[BEGIN Recorded information]
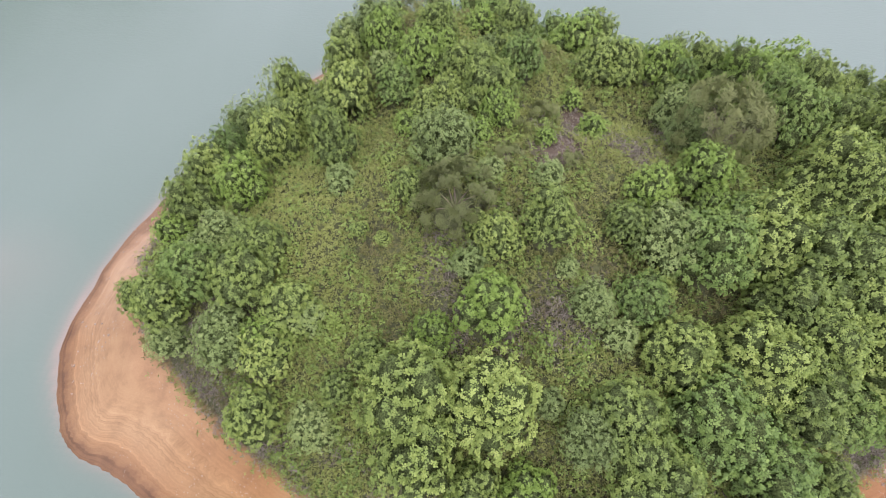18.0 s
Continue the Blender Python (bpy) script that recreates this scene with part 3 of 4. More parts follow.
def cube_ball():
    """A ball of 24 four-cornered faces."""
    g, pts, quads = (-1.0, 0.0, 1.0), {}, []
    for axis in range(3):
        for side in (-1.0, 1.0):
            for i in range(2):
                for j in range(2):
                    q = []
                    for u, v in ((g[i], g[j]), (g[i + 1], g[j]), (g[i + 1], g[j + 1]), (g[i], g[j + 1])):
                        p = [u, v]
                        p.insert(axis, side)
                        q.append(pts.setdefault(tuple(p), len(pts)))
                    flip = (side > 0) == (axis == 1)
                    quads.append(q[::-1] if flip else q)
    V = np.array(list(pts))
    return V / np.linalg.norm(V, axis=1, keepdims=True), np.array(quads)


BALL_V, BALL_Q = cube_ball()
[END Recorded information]
● **Exercise aim**: Quote the material exactly. Pictures stay out.

● **Response**:
18.0 s
Continue the Blender Python (bpy) script that recreates this scene with part 3 of 4. More parts follow.
def cube_ball():
    """A ball of 24 four-cornered faces."""
    g, pts, quads = (-1.0, 0.0, 1.0), {}, []
    for axis in range(3):
        for side in (-1.0, 1.0):
            for i in range(2):
                for j in range(2):
                    q = []
                    for u, v in ((g[i], g[j]), (g[i + 1], g[j]), (g[i + 1], g[j + 1]), (g[i], g[j + 1])):
                        p = [u, v]
                        p.insert(axis, side)
                        q.append(pts.setdefault(tuple(p), len(pts)))
                    flip = (side > 0) == (axis == 1)
                    quads.append(q[::-1] if flip else q)
    V = np.array(list(pts))
    return V / np.linalg.norm(V, axis=1, keepdims=True), np.array(quads)


BALL_V, BALL_Q = cube_ball()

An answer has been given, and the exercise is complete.